Latency budget: | Step | p50 | p95 | |------|-----|-----| | BM25 retrieval | 8ms | 25ms | | Vector retrieval | 12ms | 40ms | | RRF fusion | 1ms | 2ms | | Cross-encoder rerank (top-20) | 80ms | 150ms | | Total retrieval | ~100ms | ~220ms |

The reranker is the bottleneck. We considered cutting it but A/B testing showed a 15% improvement in answer relevance with it enabled. We kept it and optimized by limiting reranking to 20 candidates instead of 50.

Embedding Pipeline

Documents flow through an async embedding pipeline:

1. Data ingestion — new or updated restaurant data arrives via webhook or batch sync
2. Preprocessing — text cleaning, language detection, CJK tokenization
3. Embedding generation — batched calls to the embedding model (we use a 768-dim model)
4. Index update — Elasticsearch bulk upsert with both text and vector fields
5. Validation — spot-check retrieval quality on a held-out query set

The pipeline runs on Pub/Sub — each data change event triggers an embedding job. Average end-to-end latency from data change to searchable embedding: ~45 seconds.

Evaluation with Promptfoo

We built a retrieval evaluation suite using promptfoo with three test dimensions:

1. Retrieval precision. Given a known-good query-document pair, does the system retrieve that document in the top-5? We maintain a golden dataset of 200+ query-document pairs, updated monthly.

2. Answer faithfulness. Does the LLM's generated answer actually reflect the retrieved context? We check for hallucination by verifying claims against source documents.

3. Negative testing. When the knowledge base doesn't contain an answer, does the system say "I don't know" instead of hallucinating? We maintain a set of unanswerable queries that should trigger abstention.

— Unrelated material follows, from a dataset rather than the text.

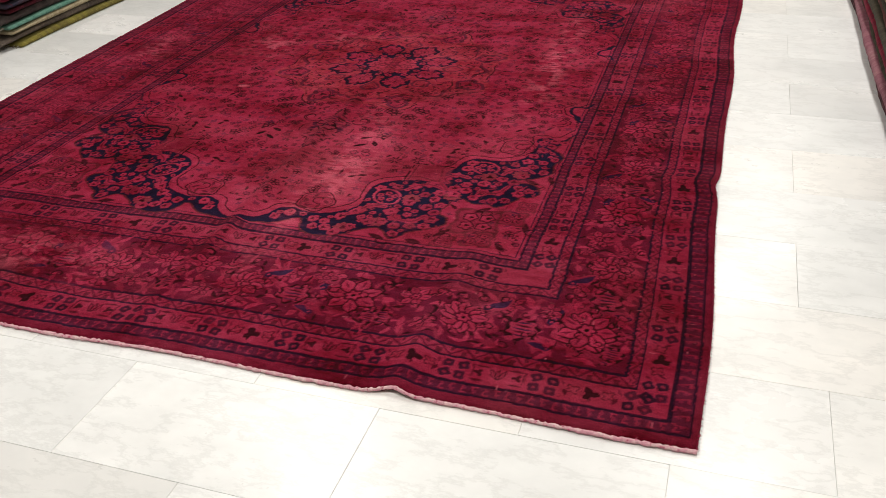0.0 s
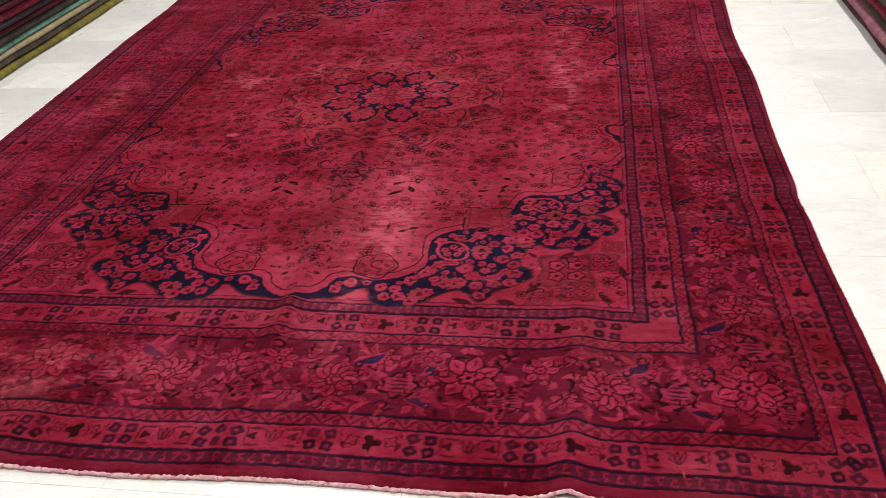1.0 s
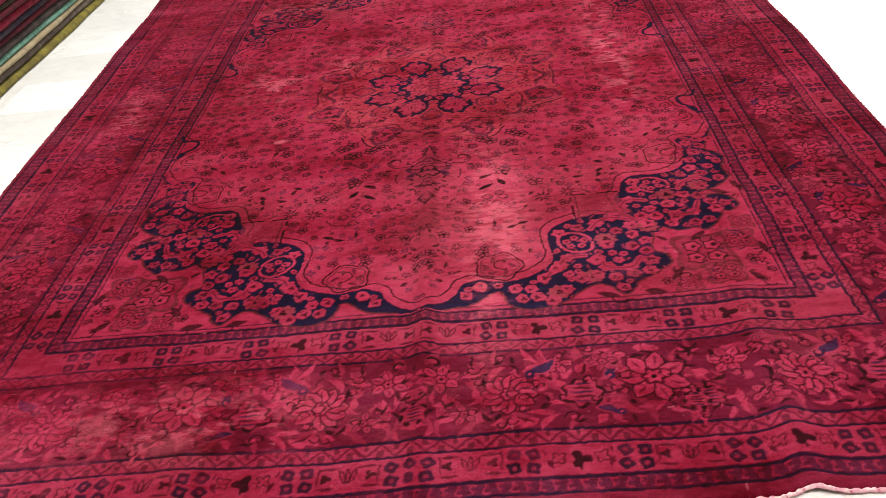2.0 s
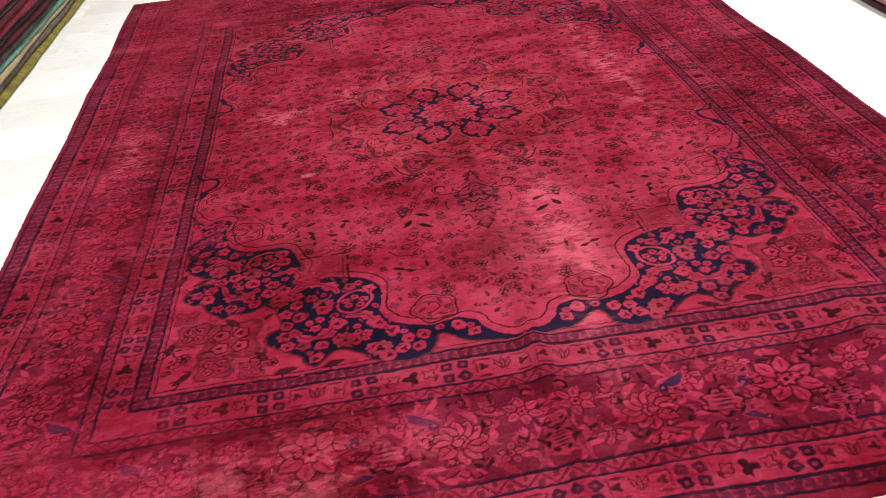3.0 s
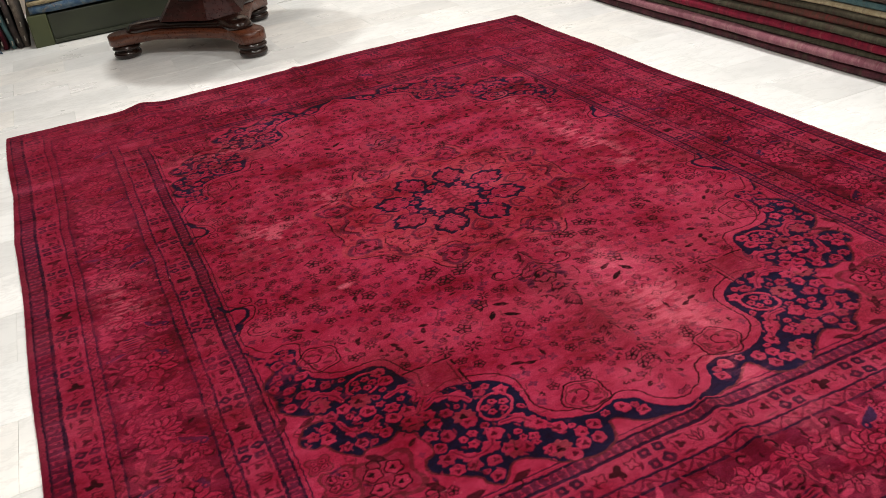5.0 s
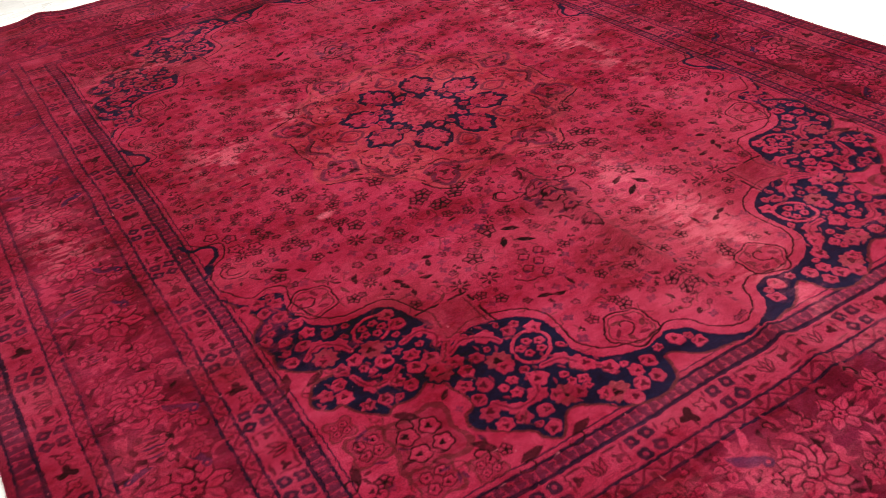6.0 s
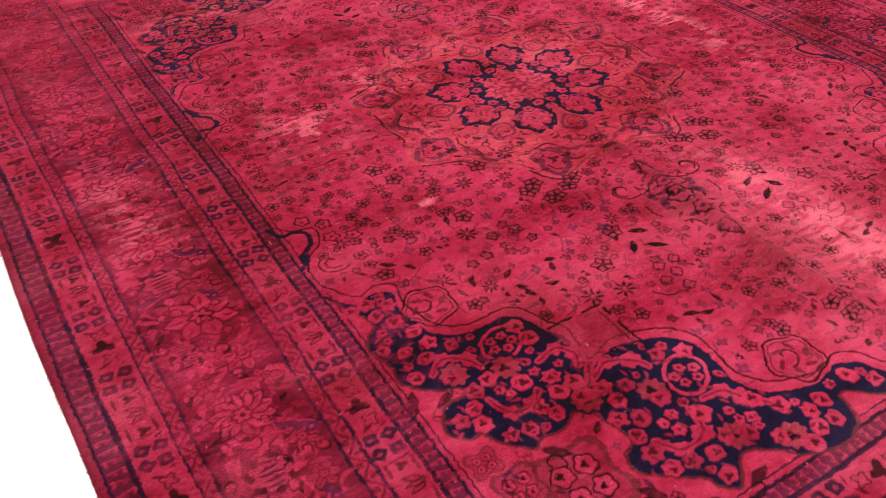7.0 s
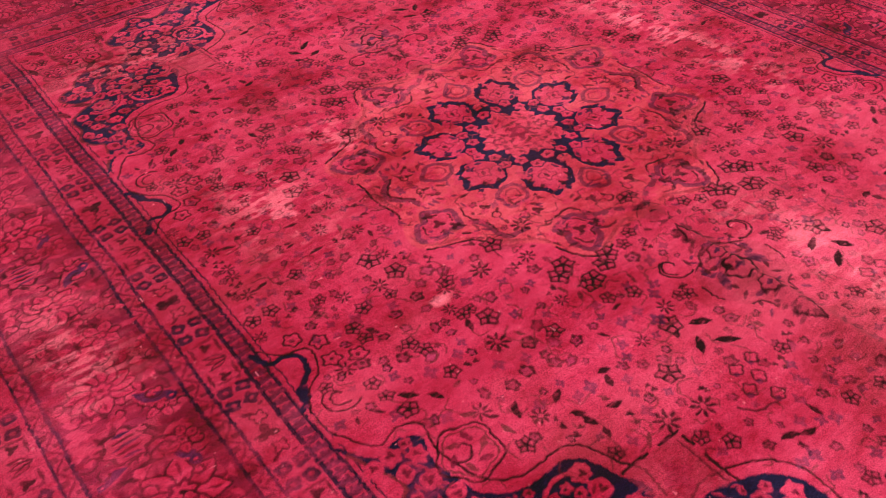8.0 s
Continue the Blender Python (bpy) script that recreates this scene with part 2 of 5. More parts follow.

Running this suite on every prompt change catches regressions before they hit production. We've caught 12 regressions in the past year that would have shipped without it.

Lessons Learned

1. Hybrid search isn't optional for production RAG. Pure vector or pure keyword will fail for significant query segments. The question isn't whether to go hybrid, but how to fuse the signals.

2. Chunking is the highest-leverage decision. We spent more time on chunking strategy than on model selection. Bad chunks mean even perfect retrieval returns useless context.

3. Measure retrieval independently from generation. When answer quality drops, you need to know if it's a retrieval problem or a generation problem. We log retrieved documents separately from generated answers.

4. Cache aggressively. Popular queries repeat. We cache the full retrieval result (not just embeddings) with a 15-minute TTL in Redis. Cache hit rate: ~35%, which meaningfully reduces both latency and cost.

5. Start with BM25 and add vectors, not the other way around. BM25 is fast, debuggable, and handles most queries adequately. Add vector search for the semantic queries that BM25 misses. This incremental approach lets you measure the actual value vectors add.